As usual, science fiction got there first. In a short story by Brenda Cooper and Larry Niven published in 2001, an alien species wipes out another by deploying a fleet of tiny mirrors around their planet, plunging it into an ice age [4] – a reminder, perhaps, that we'd better not overdo the shadowing.

Angel's flyers would be launched in stacks, like piles of Brobdingnagian dinner plates, packaged into canisters and fired into space from electromagnetic guns more than a kilometre long. Twenty such cannons would fire 1-ton payloads every five minutes for ten years. Once in space, the flyers make their way to the Lagrange point using fuel-efficient ion thrusters, where they spread out into a cloud as wide as the Earth and 100,000 km long.

And the bill, please? Estimating the costs of materials and launch facility, launch energy, and manufacturing, Angel says it could be done for less than $5 trillion.

All this sounds a long way from the sober accounting of the Stern report. But if you take the report seriously – and as a former chief economist of the World Bank, Stern apparently has the right credentials, although his conclusions have proved predictably controversial – it is similarly mind-boggling.

For example, Stern says that the impacts of climate change could end up costing the world up to 20% of its annual GDP. He compares the effect to that of the world wars or the Great Depression. The "radical change in the physical geography of the world" that climate change would produce, he says, "must lead to major changes in the human geography – where people live and how they live their lives".

Mitigating this potential crisis would require equally drastic measures.
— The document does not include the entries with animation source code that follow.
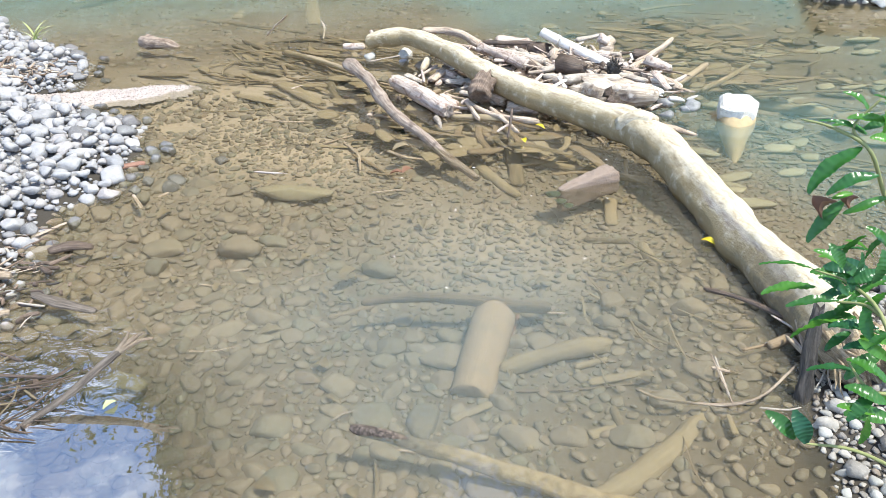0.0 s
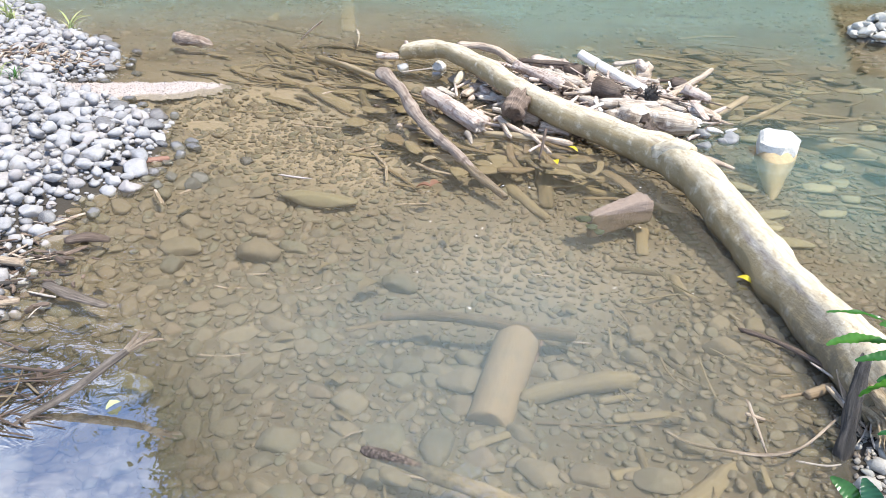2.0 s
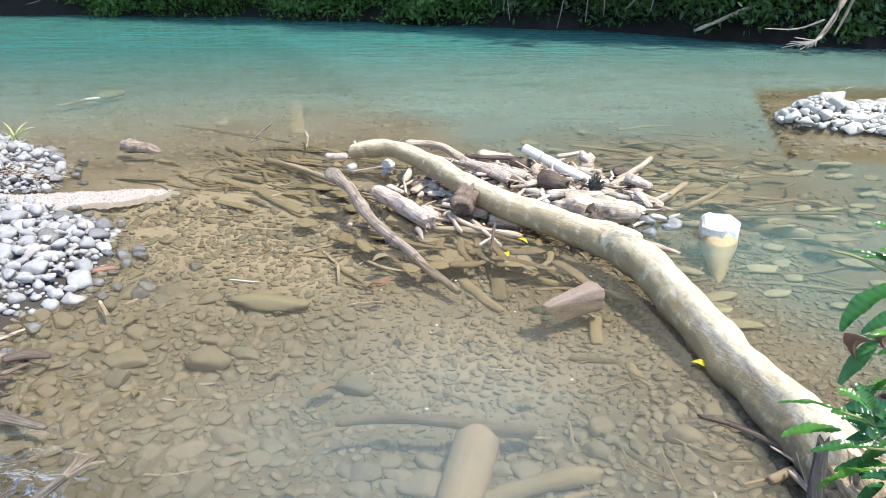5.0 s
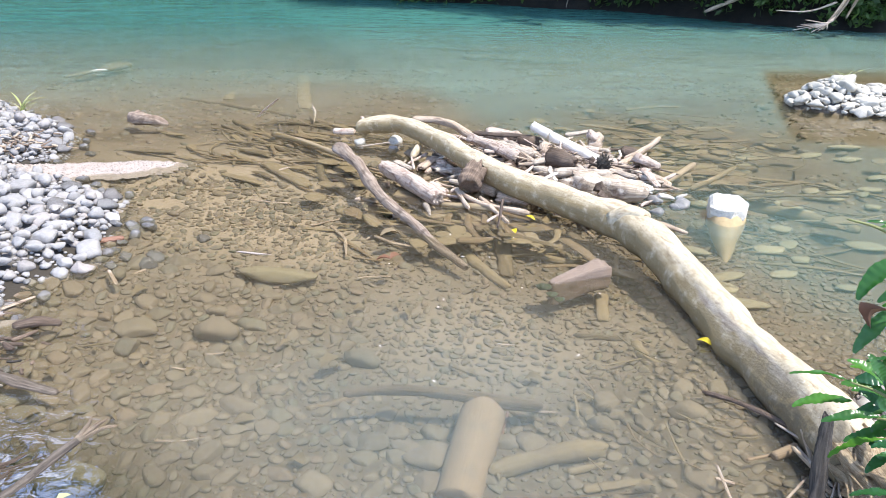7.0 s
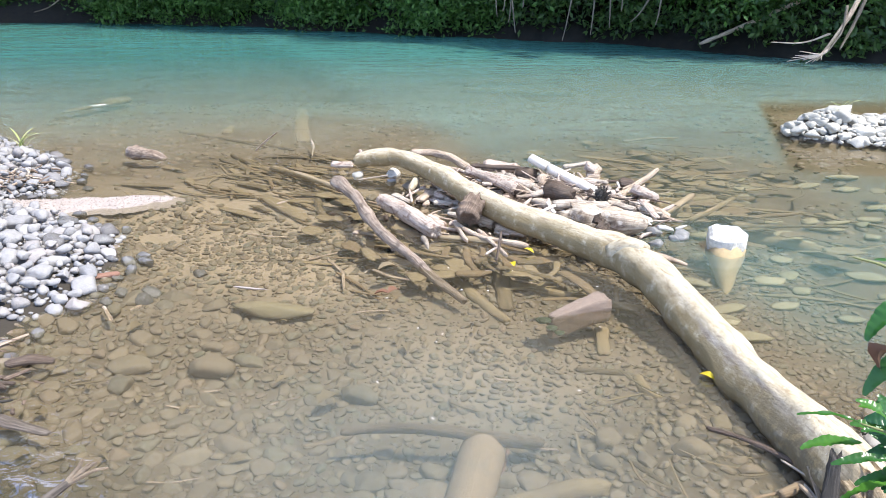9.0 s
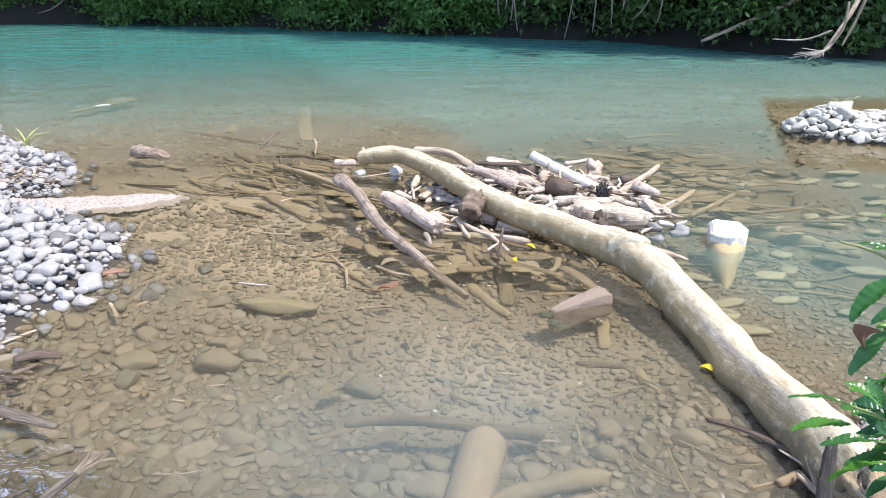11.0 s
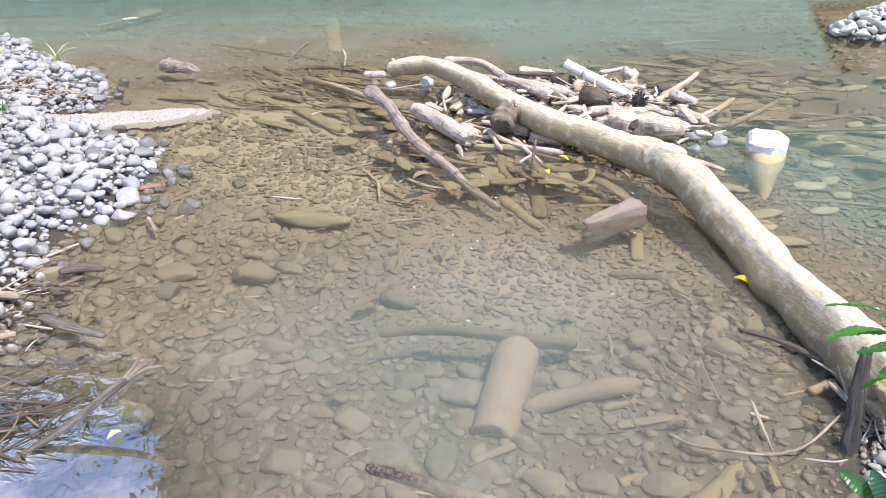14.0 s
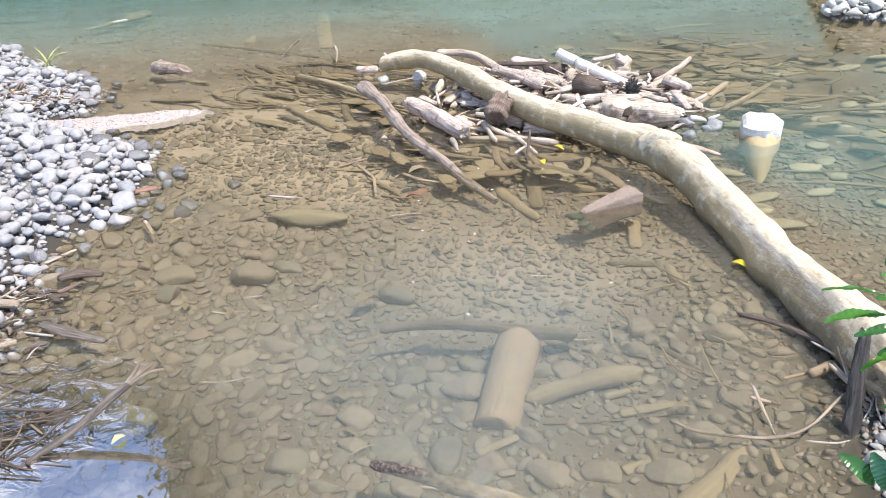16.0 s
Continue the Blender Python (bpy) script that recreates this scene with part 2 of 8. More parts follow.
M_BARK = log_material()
M_ROT = wood_material("rotten_end_wood", (0.66, 0.53, 0.36), (0.48, 0.35, 0.21), (0.19, 0.12, 0.07), (0.10, 0.07, 0.045), 0.45, 0.95, 1.0, 22.0, 14.0)
M_DRIFT = wood_material("grey_driftwood", (0.682, 0.594, 0.495), (0.484, 0.402, 0.325), (0.17, 0.125, 0.095), (0.14, 0.10, 0.075), 0.5)
M_TAN = wood_material("tan_driftwood", (0.682, 0.550, 0.429), (0.484, 0.369, 0.275), (0.17, 0.115, 0.085), (0.15, 0.10, 0.07), 0.4)
M_KNOT = wood_material("weathered_branch_bark", (0.484, 0.39, 0.314), (0.312, 0.232, 0.179), (0.117, 0.075, 0.055), (0.094, 0.06, 0.044), 0.65, 0.85, 0.9, 9.0, 16.0)
M_BIRCH = wood_material("peeling_pale_bark", (0.714, 0.616, 0.532), (0.573, 0.449, 0.369), (0.235, 0.136, 0.101), (0.185, 0.088, 0.062), 0.7, 0.9, 0.9, 10.0, 22.0, (0.554, 0.456, 0.39))
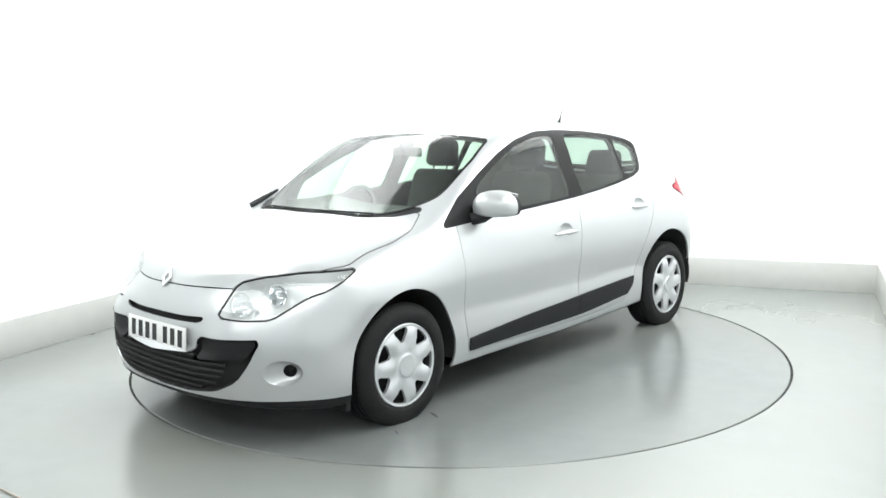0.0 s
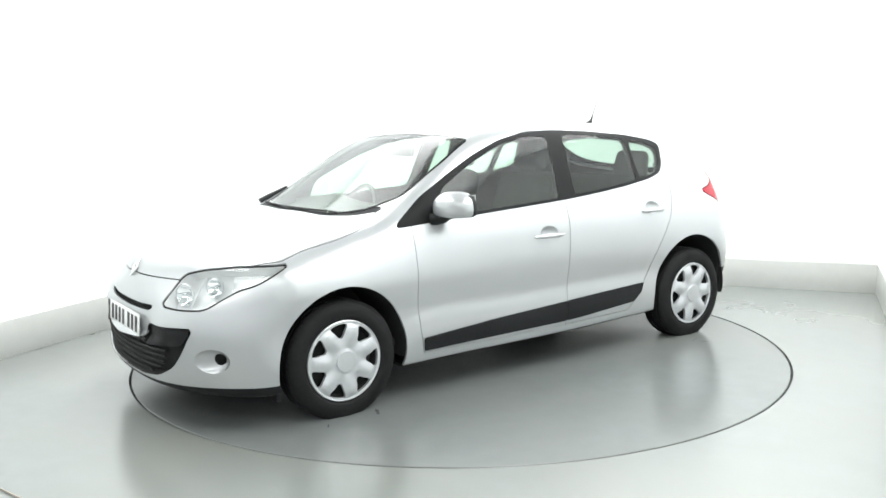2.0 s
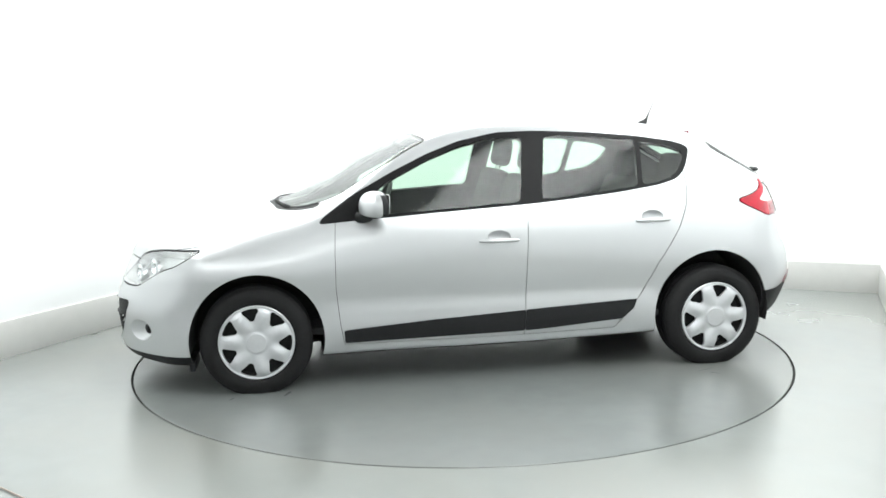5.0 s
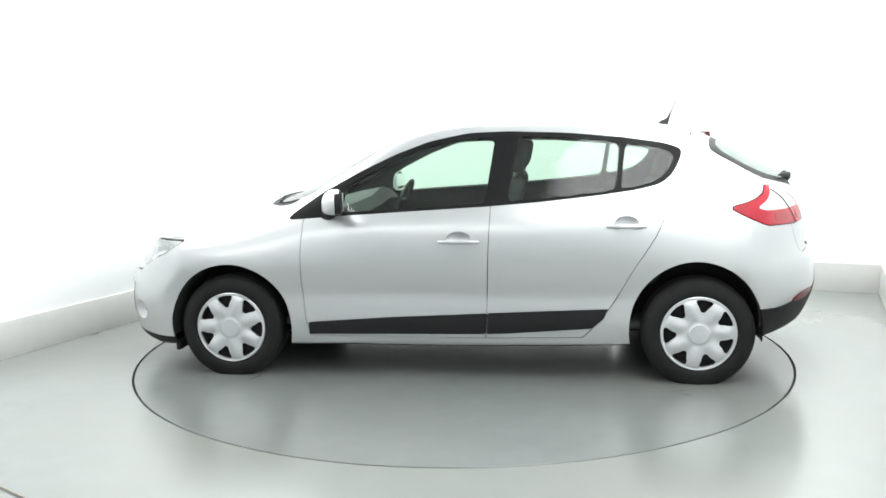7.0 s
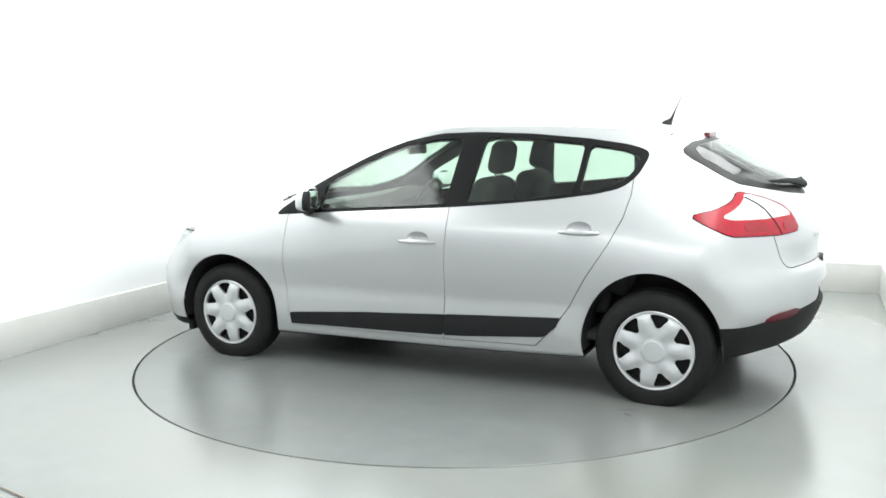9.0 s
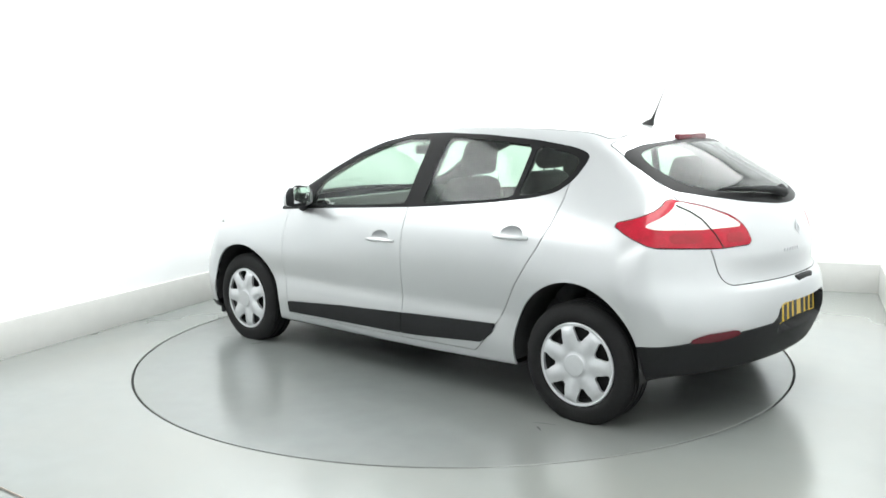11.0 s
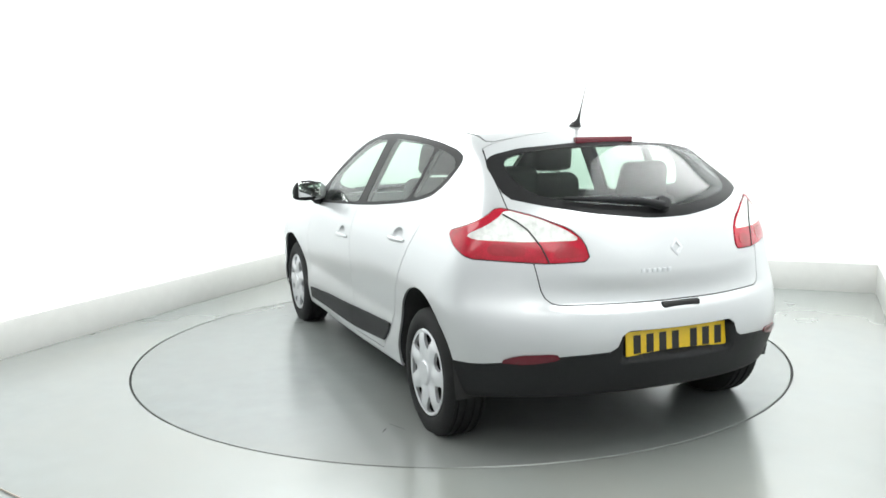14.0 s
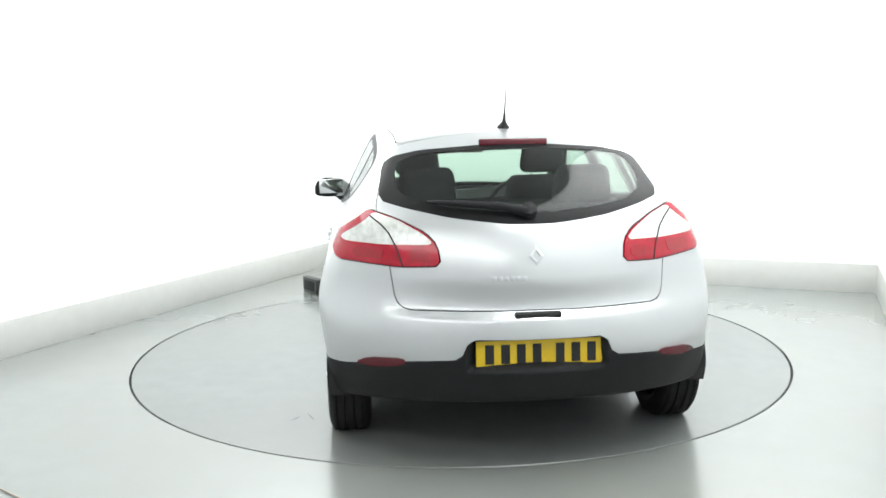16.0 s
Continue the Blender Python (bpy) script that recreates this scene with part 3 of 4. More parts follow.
nose_panel, rest = take(rest, lambda v: np.maximum(1.62 + 0.12 * (v[:, 2] - 0.55) - v[:, 0], v[:, 2] - 0.80))
tail_panel, rest = take(rest, lambda v: np.maximum(v[:, 0] + 1.56, v[:, 2] - 0.70))
roof, rest = take(rest, top_field(ROOF, 1.2), 0.007)
doors = {}
for sg in (1, -1):
    df, rest = take(rest, side_field(DOOR_FRONT, sg, 0), 0.003)
    dr, rest = take(rest, side_field(DOOR_REAR, sg, 0), 0.0042)
    doors[sg] = (df, dr)


def dish(mesh, cx, cz, rx, rz, depth, sg):
    """Splits a handle's hollow out of a door: (door, hollow, how deep at each of its corners)."""
    def f(v):
        return np.maximum((np.sqrt(((v[:, 0] - cx) / rx) ** 2 + ((v[:, 2] - cz) / rz) ** 2) - 1) * rz, 0.3 - sg * v[:, 1])
    hollow, door = split(mesh, f(mesh[0]))
    r2 = ((hollow[0][:, 0] - cx) / rx) ** 2 + ((hollow[0][:, 2] - cz) / rz) ** 2
    return door, hollow, depth * np.clip(1 - r2, 0, 1) ** 0.6


def handle_bar(x0, x1, z, sg):
    bm = bmesh.new()
    n, m = 18, 10
    rings = []
    for i in range(n + 1):
        k = i / n
        x = x0 + (x1 - x0) * k
        fat = 0.35 + 0.65 * math.sin(math.pi * min(max(k, 0.04), 0.96)) ** 0.5
        out = float(side_y(np.array([x]), np.array([z]))[0]) + 0.004 + 0.016 * math.sin(math.pi * k) ** 0.6
        rings.append([bm.verts.new((x, sg * (out + 0.010 * fat * math.cos(2 * math.pi * j / m)), z + 0.012 * fat * math.sin(2 * math.pi * j / m))) for j in range(m)])
    for a, b in zip(rings, rings[1:]):
        for j in range(m):
            bm.faces.new((a[j], a[(j + 1) % m], b[(j + 1) % m], b[j]))
    bm.faces.new(rings[0]), bm.faces.new(rings[-1])
    return bm


def pane(name, mesh, parent, label, glass=GLASS):
    ob = panel(name, mesh, glass, parent, label, rim=0.0)
    ob.visible_shadow = False
    return ob


# ---- painted panels ----
hood_ob = panel("hood", hood, PAINT, car, "smooth silver bonnet")
panel("roof", roof, PAINT, car, "silver roof panel")
panel("cowl_panel", cowl, PLASTIC, car, "black plastic scuttle panel", lift=-0.004)
def fog_uz(v, sg):
    return ((v[:, 1] * sg - v[:, 0]) * 0.7071 + 0.866) / 0.088, (v[:, 2] - 0.357) / 0.058


fogs = []
for sg in (1, -1):
    fu, fz = fog_uz(nose_panel[0], sg)
    hollow, nose_panel = split(nose_panel, np.maximum(np.hypot(fu, fz) - 1, 0.2 - sg * nose_panel[0][:, 1]) * 0.06)
    fogs.append((sg, hollow))
bumper = panel("front_bumper", nose_panel, PAINT, car, "silver front bumper with black openings", rim=0.006)
for sg, hollow in fogs:
    fu, fz = fog_uz(hollow[0], sg)
    panel("fog_lamp_bezel", hollow, PAINT, bumper, "silver hollow with a small fog lamp", rim=0, dent=0.034 * np.clip(1 - fu ** 2 - fz ** 2, 0, 1) ** 0.7 * (1 + 0.6 * np.clip(fu, -1, 1)), own_normals=False)
panel("bumper_lip", lip, PLASTIC, bumper, "black lower bumper lip")
rear_bumper = panel("rear_bumper", tail_panel, PAINT, car, "silver rear bumper over a black skirt")
recess = 0.080 * ramp01(0.285 - np.abs(skirt[0][:, 1]), 0, 0.02) * ramp01(skirt[0][:, 2], 0.445, 0.46)
panel("bumper_skirt", skirt, PLASTIC, rear_bumper, "black textured plastic bumper skirt with a plate recess", lift=0.003, dent=recess, own_normals=False)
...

Stern does not consider technofixes like the space sunshade, but dwells instead on the far less sexy measure of reducing greenhouse-gas emissions. Gordon Brown, the UK's Chancellor of the Exchequer, who commissioned the report, has called for cuts of 30% by 2020 and 60% by 2050.

Stern's solutions involve energy-saving and improvements in energy efficiency, stopping deforestation, and switching to non-fossil-fuel energy sources. That will work only if the effort is international, he says (which is one reason why sceptics have scoffed), and it will incur a substantial cost: 1% of global GDP over the next 50 years, an amount that Stern calls "significant but manageable", and which squares with some previous estimates.

Whether the targets can be reached by putting solar cells on roofs, turning out lights, banning SUVs and building wind farms, or whether this will require more substantial measures such as new nuclear power stations, extensive carbon capture and sequestration, and fierce taxation of air travel, is a question that environmentalists, industrialists and politicians will continue to debate, no doubt as dogmatically as ever.

But as well as sketching an essay in ingenuity, Angel has done us the great favour of showing that there is probably never going to be the option of conducting business as usual under the shelter of a gigantic technofix.

Reference
1. http://www.hm-treasury.gov.uk/independent_reviews/stern_review_economics_climate_change/stern_review_report.cfm
2. Angel, R. Proc. Natl Acad. Sci. USA in press (2006) [doi:10.1073/pnas.0608163103]
3. Early, J. T. J. Brit. Interplanet. Soc. 42, 567-569 (1989)
4. Cooper, B. & Niven, L. "Ice and Mirrors", in Asimov's Science Fiction, February 2001.